> **Directions**:
Write out the data again exactly, skipping every picture.

-- start --

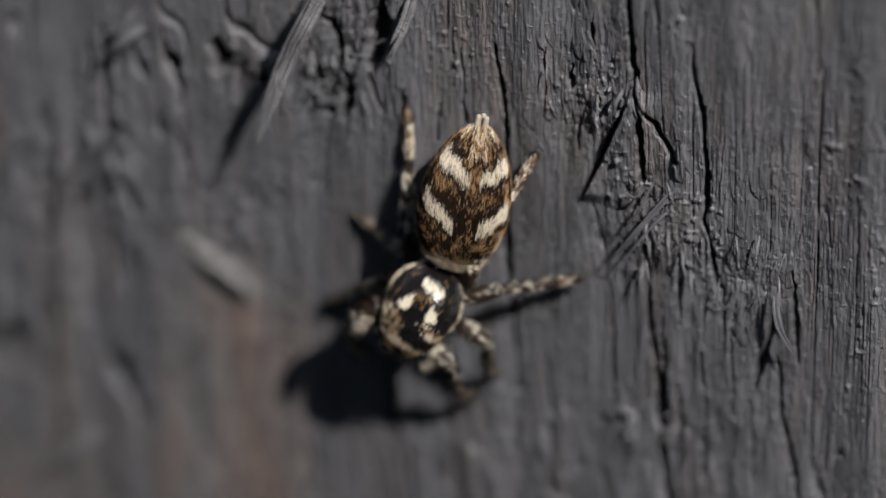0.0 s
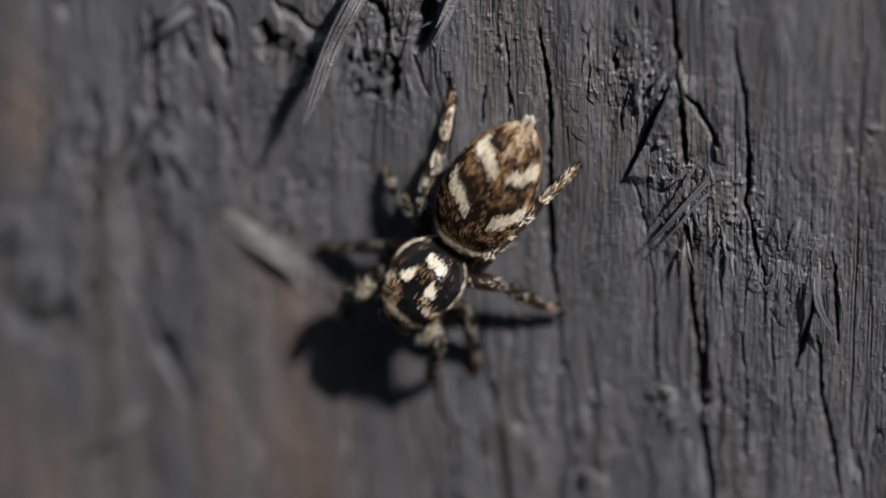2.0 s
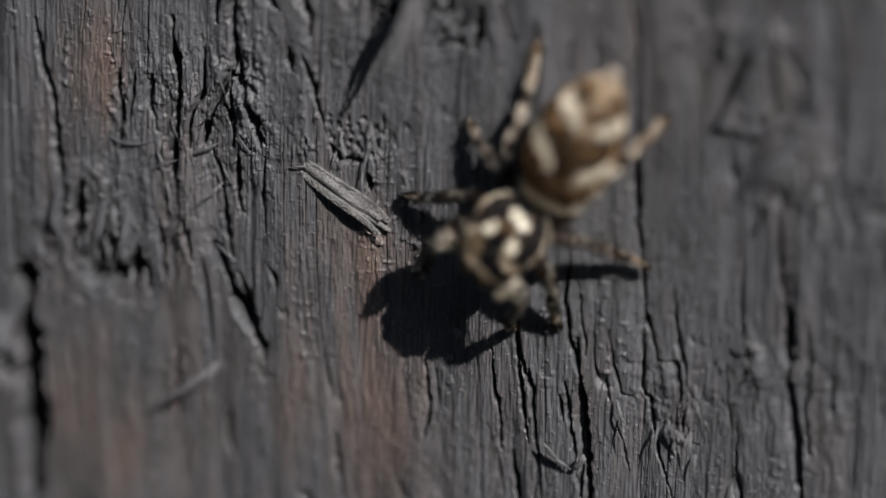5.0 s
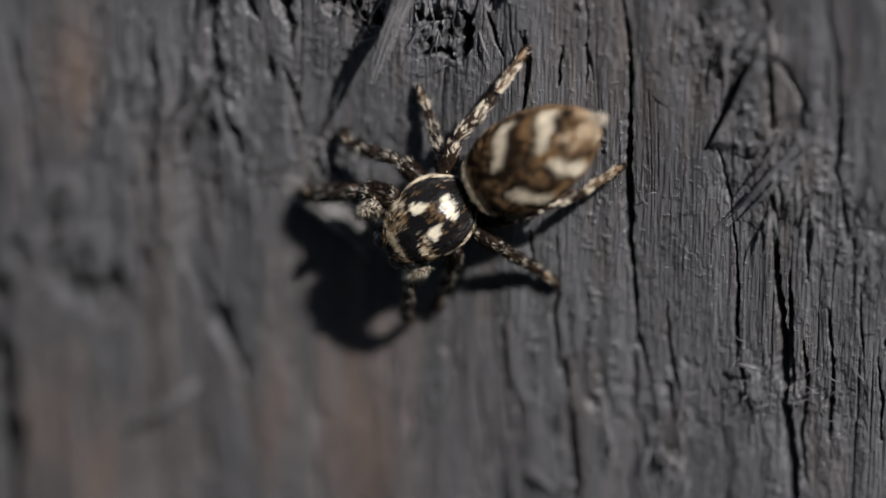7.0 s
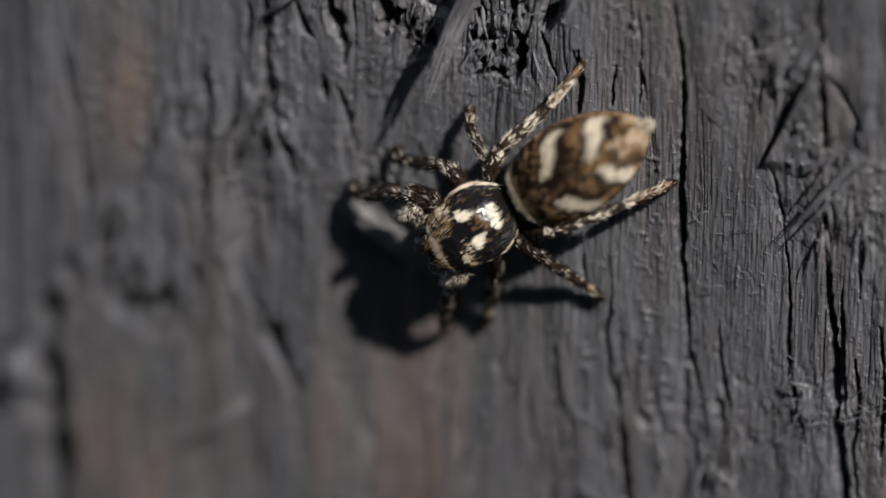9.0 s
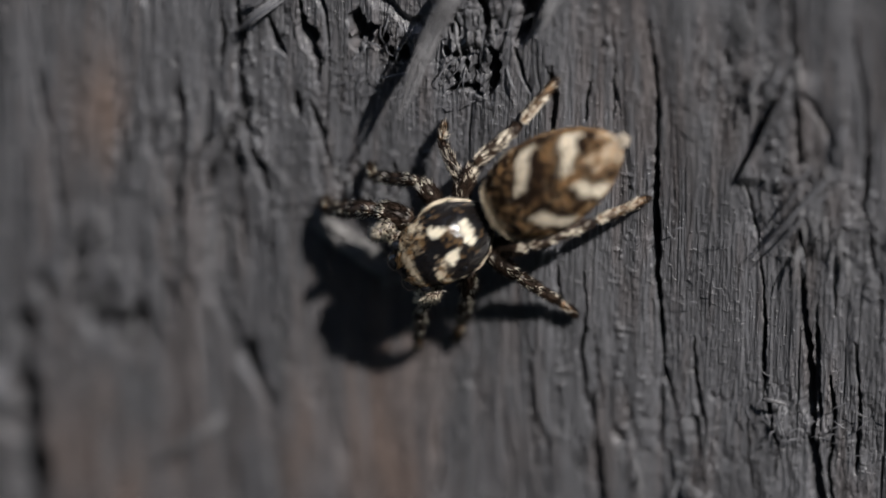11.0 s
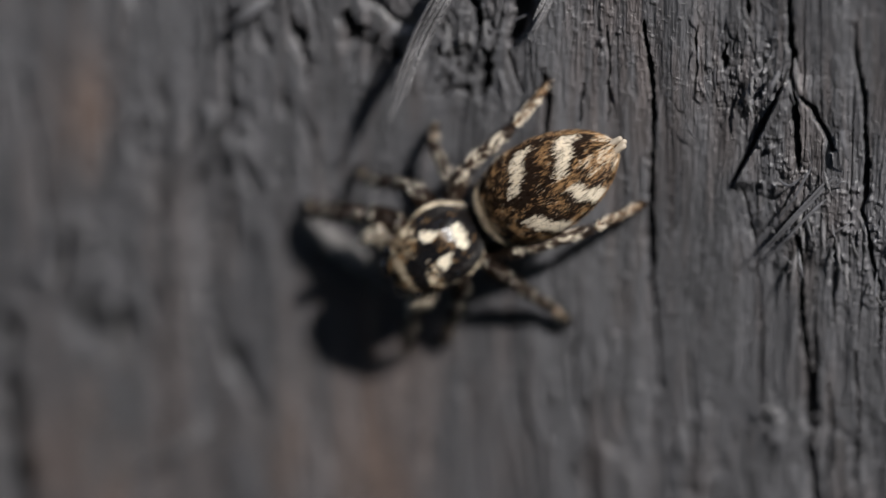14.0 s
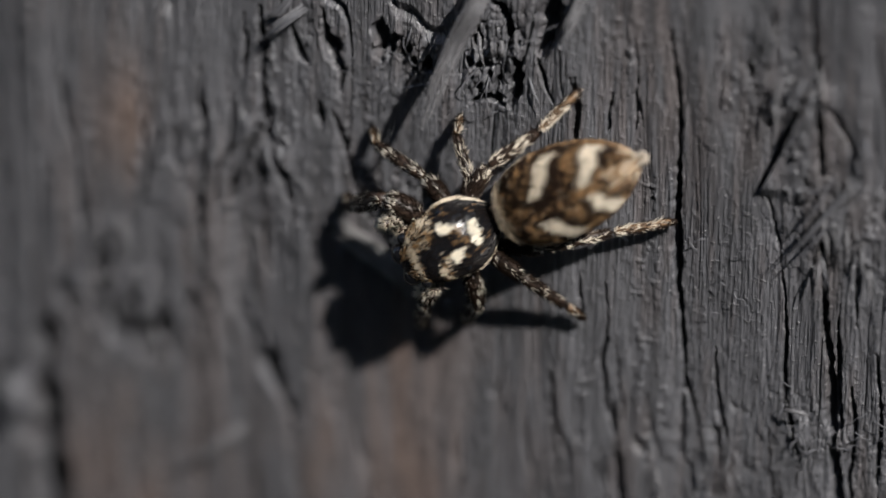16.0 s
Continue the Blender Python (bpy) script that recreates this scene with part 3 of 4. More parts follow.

-- end --

> **Response to the task**:
0.0 s
2.0 s
5.0 s
7.0 s
9.0 s
11.0 s
14.0 s
16.0 s
Continue the Blender Python (bpy) script that recreates this scene with part 3 of 4. More parts follow.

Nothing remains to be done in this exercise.